How to write the preface to an enumerative bibliography

What is an exhaustive, enumerative bibliography?

Short answer: a reference bibliography that lists primary and/or secondary sources. Unlike a Works Cited (which aims to acknowledge the sources in a critical argument), a reference bibliography aims to give a complete list of potential sources. You might think of it as a genre that facilitates the critical arguments of other people. It is enumerative because it lists or enumerates the sources according to the organizational principles set out by the preface. It is exhaustive because it aims to list ALL the sources within the parameters set out by the preface. This bibliography may also be annotated with short descriptions of enumerated items, but doesn’t have to be.

You have seen and used such lists, even if you don’t know it. Many journals include articles with titles like “Recent Studies in …”; these are exhaustive, enumerative, annotated bibliographies of a particular subset of scholarship. If you’ve ever looked at an author’s complete publication list, you’ve used an exhaustive, enumerative bibliography. If you’ve used the MLA International Bibliography, you’ve used a digital version of an exhaustive bibliography, although it’s not enumerative because it doesn’t list the items according to any organizational principles.

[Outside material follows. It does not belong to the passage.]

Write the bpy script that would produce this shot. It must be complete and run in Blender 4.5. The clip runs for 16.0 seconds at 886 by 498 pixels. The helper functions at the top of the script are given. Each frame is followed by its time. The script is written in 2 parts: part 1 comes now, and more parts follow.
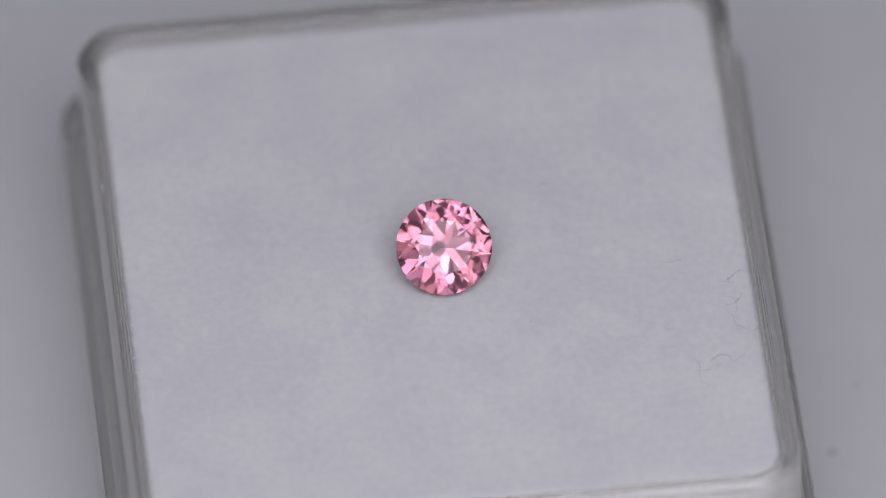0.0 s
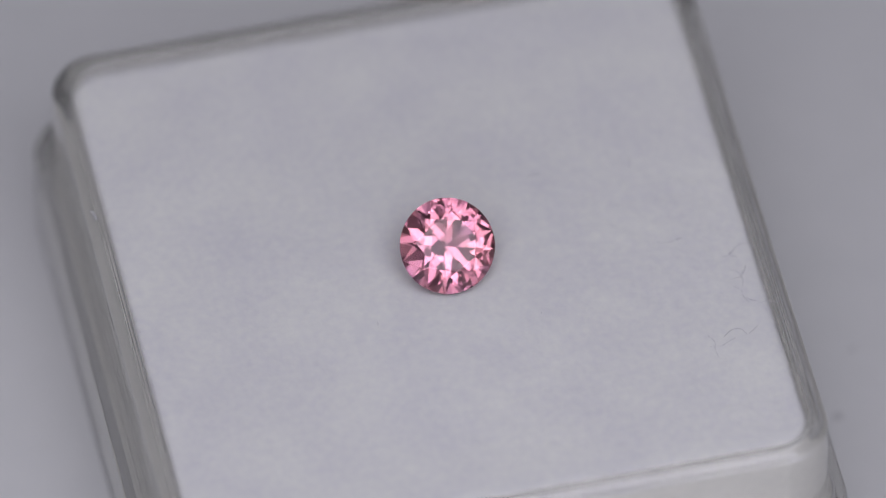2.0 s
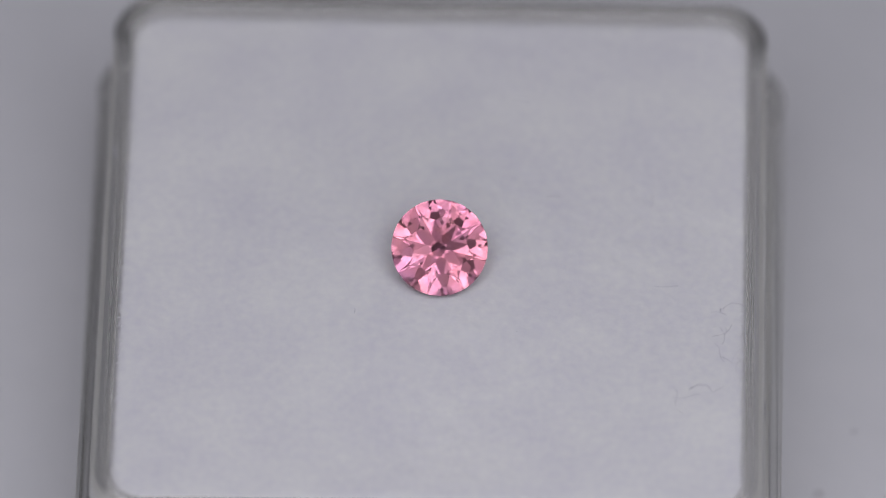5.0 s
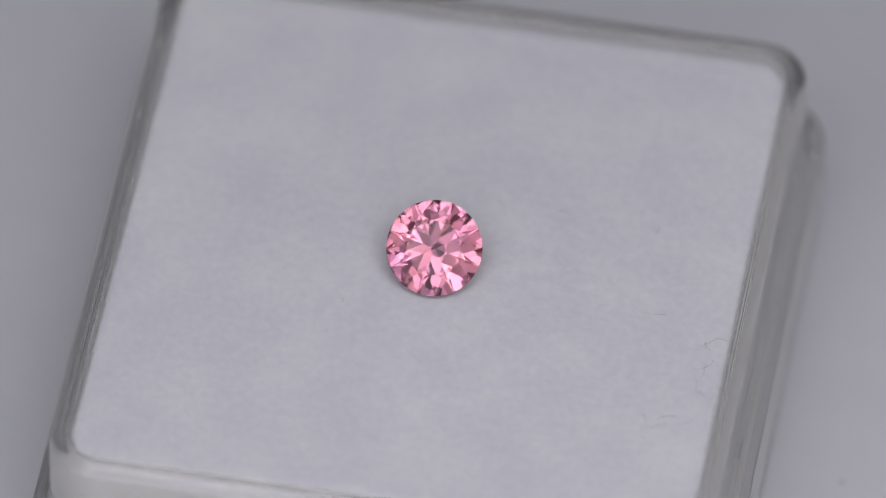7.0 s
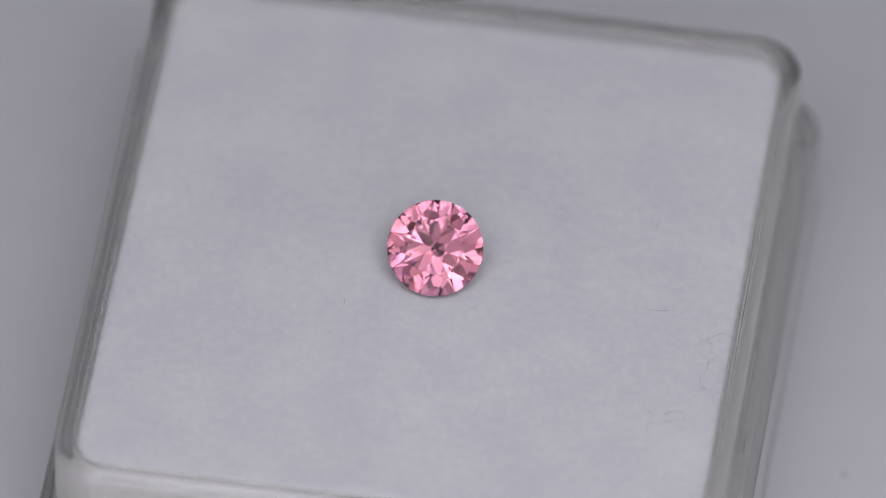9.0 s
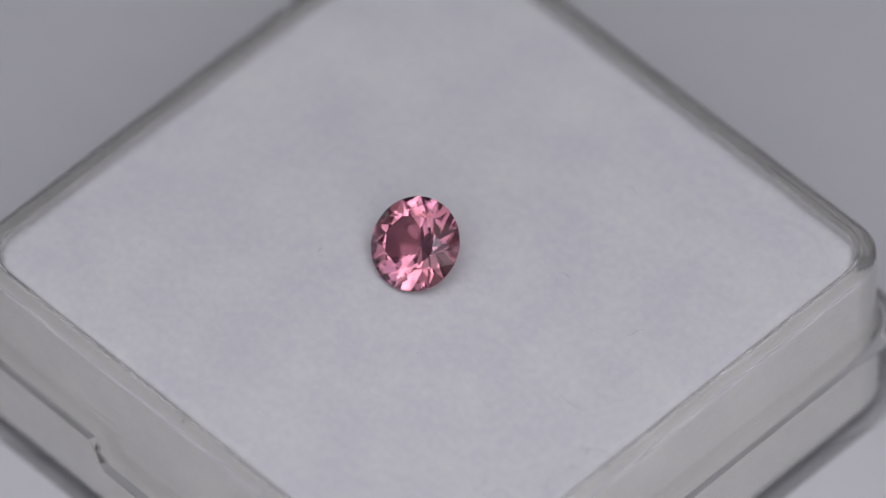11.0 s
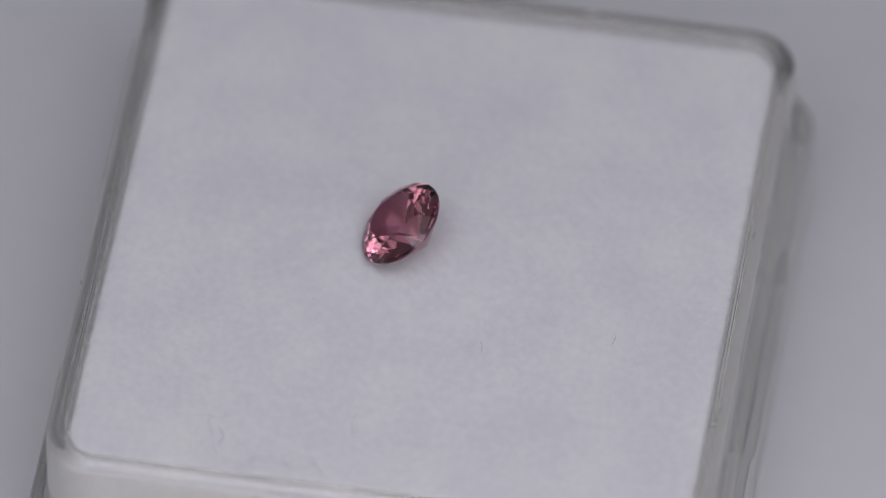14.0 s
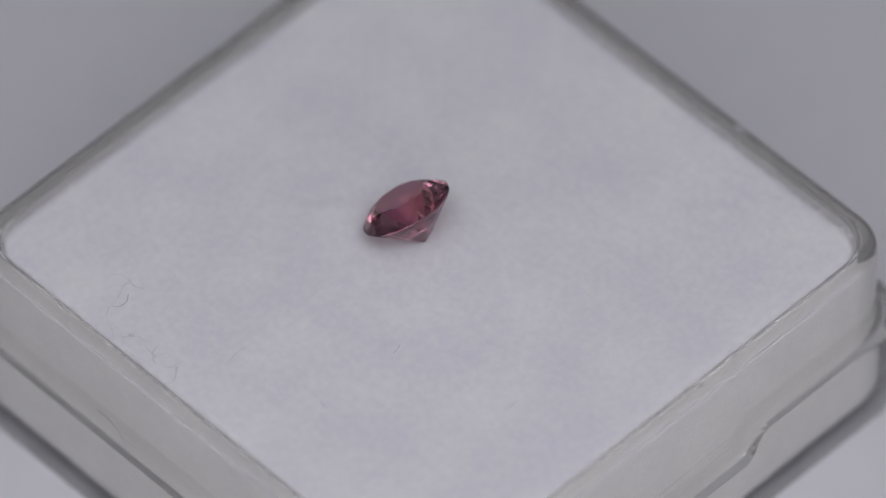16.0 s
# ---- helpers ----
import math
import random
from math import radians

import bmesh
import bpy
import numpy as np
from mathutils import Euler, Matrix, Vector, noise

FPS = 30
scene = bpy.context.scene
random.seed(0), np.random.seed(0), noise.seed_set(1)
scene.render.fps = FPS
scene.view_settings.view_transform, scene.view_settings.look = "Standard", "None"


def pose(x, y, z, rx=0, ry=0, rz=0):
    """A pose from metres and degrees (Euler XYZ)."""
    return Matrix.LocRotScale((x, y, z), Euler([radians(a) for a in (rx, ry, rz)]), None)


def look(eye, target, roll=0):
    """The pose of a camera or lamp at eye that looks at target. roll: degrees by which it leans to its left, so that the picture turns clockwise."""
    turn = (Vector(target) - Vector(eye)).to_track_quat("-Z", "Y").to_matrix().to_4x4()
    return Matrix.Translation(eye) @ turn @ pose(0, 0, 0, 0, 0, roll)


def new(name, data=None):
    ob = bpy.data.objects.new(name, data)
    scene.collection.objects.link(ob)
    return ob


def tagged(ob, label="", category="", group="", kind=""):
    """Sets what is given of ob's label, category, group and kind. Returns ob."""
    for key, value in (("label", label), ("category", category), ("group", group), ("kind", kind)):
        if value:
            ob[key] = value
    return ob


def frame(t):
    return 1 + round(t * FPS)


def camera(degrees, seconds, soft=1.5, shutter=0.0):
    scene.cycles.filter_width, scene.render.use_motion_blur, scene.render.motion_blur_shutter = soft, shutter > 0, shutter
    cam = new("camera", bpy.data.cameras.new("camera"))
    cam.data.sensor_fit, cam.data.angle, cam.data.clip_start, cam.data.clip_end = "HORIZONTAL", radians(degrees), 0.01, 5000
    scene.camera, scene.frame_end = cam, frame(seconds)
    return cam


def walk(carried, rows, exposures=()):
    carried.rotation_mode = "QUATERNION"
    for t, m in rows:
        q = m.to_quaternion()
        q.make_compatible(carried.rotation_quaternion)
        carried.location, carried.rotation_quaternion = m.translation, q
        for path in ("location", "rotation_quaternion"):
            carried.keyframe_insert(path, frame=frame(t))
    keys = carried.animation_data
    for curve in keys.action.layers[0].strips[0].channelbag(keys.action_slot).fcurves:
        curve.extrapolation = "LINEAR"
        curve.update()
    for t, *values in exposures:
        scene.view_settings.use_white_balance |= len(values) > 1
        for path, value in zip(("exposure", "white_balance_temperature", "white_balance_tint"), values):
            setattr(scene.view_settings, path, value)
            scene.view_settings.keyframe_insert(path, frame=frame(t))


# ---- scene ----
MM = 0.001
FOAM_Z = 9.6          # mm, top of the foam pad above the turntable

# ---------------------------------------------------------------- camera
cam = camera(4.40, 16.0, soft=1.1)
cam.data.dof.use_dof = True
cam.data.dof.focus_distance = 0.4902
cam.data.dof.aperture_fstop = 21.0
EYE = look((0.0, -0.30929, 0.39319), (0.00039, 0.00004, 0.0096), -0.335)
walk(cam, [(0.0, EYE), (16.0, EYE)], exposures=[(0.0, 0.0), (16.0, 0.0)])

# ---------------------------------------------------------------- world and lamps
world = bpy.data.worlds.new("world")
scene.world = world
world.use_nodes = True
world.node_tree.nodes["Background"].inputs[0].default_value = (0.80, 0.84, 0.92, 1)
world.node_tree.nodes["Background"].inputs[1].default_value = 0.02


def softbox(name, eye, target, sx, sy, watts, colour):
    d = bpy.data.lights.new(name, "AREA")
    d.shape, d.size, d.size_y, d.energy, d.color = "RECTANGLE", sx, sy, watts, colour
    ob = new(name, d)
    ob.matrix_world = look(eye, target)
    return ob


WHITE = (0.977, 0.96, 1.068)

# a ring lamp close round the lens, ten diffused segments, the five below the lens dimmer
AIM = Vector((0.0, 0.0, 0.0096))
AXIS = (Vector((0.0, -0.30929, 0.39319)) - AIM).normalized()
SIDE = Vector((1, 0, 0))
RISE = AXIS.cross(SIDE)
for k, watts in enumerate((0.0178, 0.0125, 0.0106, 0.0100, 0.0088, 0.0046, 0.0046, 0.0046, 0.0046, 0.0046)):
    a = math.radians(18 + 36 * k)
    at = AIM + AXIS * 0.13 + (SIDE * math.cos(a) + RISE * math.sin(a)) * 0.0505
    softbox("ring_lamp", at, AIM, 0.055, 0.055, watts, WHITE)
# unseen overhead fill, added to raise the ambient light
softbox("top_fill_lamp", (0, -0.20, 0.84), (0, -0.20, 0), 0.8, 0.7, 0.82, WHITE)

# ---------------------------------------------------------------- materials


def material(name):
    m = bpy.data.materials.new(name)
    m.use_nodes = True
    return m, m.node_tree.nodes, m.node_tree.links, m.node_tree.nodes["Principled BSDF"]


def mottled(name, dark, light, scale, rough, bump_scale, bump, fine=0.0):
    """Two scales of colour variation and a fine relief."""
    m, n, l, b = material(name)
    tc = n.new("ShaderNodeTexCoord")
    big, small, mix, ramp = n.new("ShaderNodeTexNoise"), n.new("ShaderNodeTexNoise"), n.new("ShaderNodeMath"), n.new("ShaderNodeValToRGB")
    big.inputs["Scale"].default_value, small.inputs["Scale"].default_value = scale, scale * 9
    big.inputs["Detail"].default_value, small.inputs["Detail"].default_value = 4, 6
    mix.operation = "MULTIPLY_ADD"
    mix.inputs[1].default_value = 0.45
    l.new(tc.outputs["Object"], big.inputs["Vector"]), l.new(tc.outputs["Object"], small.inputs["Vector"])
    l.new(small.outputs["Fac"], mix.inputs[0])
    half = n.new("ShaderNodeMath")
    half.operation = "MULTIPLY"
    half.inputs[1].default_value = 0.55
    l.new(big.outputs["Fac"], half.inputs[0]), l.new(half.outputs[0], mix.inputs[2])
    ramp.color_ramp.elements[0].position, ramp.color_ramp.elements[1].position = 0.33, 0.67
    ramp.color_ramp.elements[0].color, ramp.color_ramp.elements[1].color = (*dark, 1), (*light, 1)
    l.new(mix.outputs[0], ramp.inputs[0]), l.new(ramp.outputs[0], b.inputs["Base Color"])
    b.inputs["Roughness"].default_value = rough
    if bump:
        t, bp = n.new("ShaderNodeTexNoise"), n.new("ShaderNodeBump")
        t.inputs["Scale"].default_value, t.inputs["Detail"].default_value = bump_scale, 8
        bp.inputs["Strength"].default_value, bp.inputs["Distance"].default_value = bump, 0.00005
        l.new(tc.outputs["Object"], t.inputs["Vector"])
        l.new(t.outputs["Fac"], bp.inputs["Height"]), l.new(bp.outputs[0], b.inputs["Normal"])
    return m


FOAM = mottled("white_foam", (0.755, 0.752, 0.785), (0.865, 0.868, 0.845), 300, 0.95, 4200, 0.32)
# cream cut sides, coloured paler than the top to stand in for light
FOAM_CUT_LIFTED = mottled("lifted_cut_foam", (0.81, 0.805, 0.775), (0.92, 0.912, 0.875), 420, 0.95, 2600, 0.4)
TABLE = mottled("white_acrylic", (0.72, 0.725, 0.735), (0.76, 0.76, 0.77), 60, 0.5, 600, 0.03)
# pale surfaces of the added enclosure, chosen for how much light they return
BOUNCE_FABRIC = mottled("bounce_fabric", (0.80, 0.80, 0.81), (0.86, 0.86, 0.87), 6, 0.9, 300, 0.2)
DARK = mottled("pale_bounce_wall", (0.78, 0.78, 0.79), (0.85, 0.85, 0.86), 4, 0.8, 200, 0.2)
FIBRE = mottled("lint", (0.20, 0.20, 0.23), (0.36, 0.35, 0.40), 3000, 0.8, 1, 0)
PALE_FIBRE = mottled("pale_lint", (0.55, 0.55, 0.58), (0.75, 0.75, 0.76), 3000, 0.8, 1, 0)
SPECK = mottled("dust", (0.10, 0.09, 0.09), (0.25, 0.24, 0.24), 3000, 0.9, 1, 0)


SMUDGE = mottled("grey_dirt", (0.58, 0.58, 0.59), (0.68, 0.68, 0.69), 3000, 0.9, 1, 0)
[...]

Why is the preface so important?

The preface sets out the parameters of your bibliography. If the list is going to be useful to anyone other than you, it must have a preface explaining the principles of selection and organization in such a way that readers know what the list represents and how to use it.

Functions of the preface

It’s helpful to think about any piece of writing in terms of its functions (i.e., what it must DO to be maximally clear and useful). If your preface fulfills each of the following tasks, then it is probably well on its way to being a research tool that others can use.

Spell out the scope.

What is the scope of your bibliography? Is it a bibliography of primary sources? Of secondary sources? What does it include? What does it exclude? What parameters limit your list?

Sample parameters:

  • time (items after a certain date and before a certain date)
  • genre (limit primary sources by genre)
  • author
  • publisher
  • printer
  • bibliographic feature (like font, size, binding, provenance)
  • geography or region
  • material form
  • peer-review status
  • medium

Explain any gaps in or omissions from the list.

If you have consciously omitted potential items from your list, explain what and why. If there are inbuilt limitations to your dataset, explain them. (Example: you might be trying to compile a complete list of a certain type of text but some of the texts have been lost. Explain how you know that they must have existed.) It’s important to explain gaps in a list because absence of evidence is not evidence of absence.

Give credit to your sources or explain your methodology in compiling the list.

List and acknowledge all of the sources from which you’ve compiled your list. Possible secondary sources include:

  • other bibliographies and/or finding aids
  • library catalogues
  • auction catalogues
  • digital libraries
  • databases
  • footnotes and/or Works Cited lists
  • manuscript lists
  • unpublished work other scholars might have shared with you

If relevant, explain your methodology. Example: if you used particular keywords, search strings, or limiting parameters when searching online catalogues and databases, explain them. If you wrote to libraries and asked for information, what did you ask for and why?

List and justify the metadata that you include.

What information have you recorded about each item on the list? Sometimes, the metadata will need little explanation (e.g., if it’s standard reference bibliography metadata like author, title, city, publisher, and date). In other cases, you will need to explain in detail how to parse the metadata (e.g., id numbers from specialized reference works like the STC, codes that you might have invented).

If this information is not equally available for every item on your list, say so and explain why. Generally, we want to be consistently “granular” or “detailed” in our description of items on the list. We want users of the bibliography to be able to assume that lack of metadata means that there is no metadata to record (and not that you have simply failed to record it).

You also need to explain the organizational principles of your bibliography. Is it organized alphabetically by author? by alphabetically by title? chronologically (by what criteria)? by format? by some critical feature?

Explain the value and limitations of the list.

Explain briefly how users might interact with the list. What research questions do you imagine your users answering with your list. What’s the point of your list? What questions will users NOT be able to answer using your bibliography? If possible, direct users to other resources that complement your bibliography. How might this bibliography be continued or augmented in the future?

A Bibliography for your Preface and Enumerative Bibliography

Note that you may need to provide a bibliography FOR your preface and enumerative bibliography. If you have consulted sources in compiling your list of sources, you need to acknowledge those sources. Do not include them IN your enumerative bibliography. Rather, make a list of sources. Some enumerative bibliographies will include a parenthetical note indicating the source of the item; in this case, you will want to provide a list of abbreviations, normally immediately after the preface.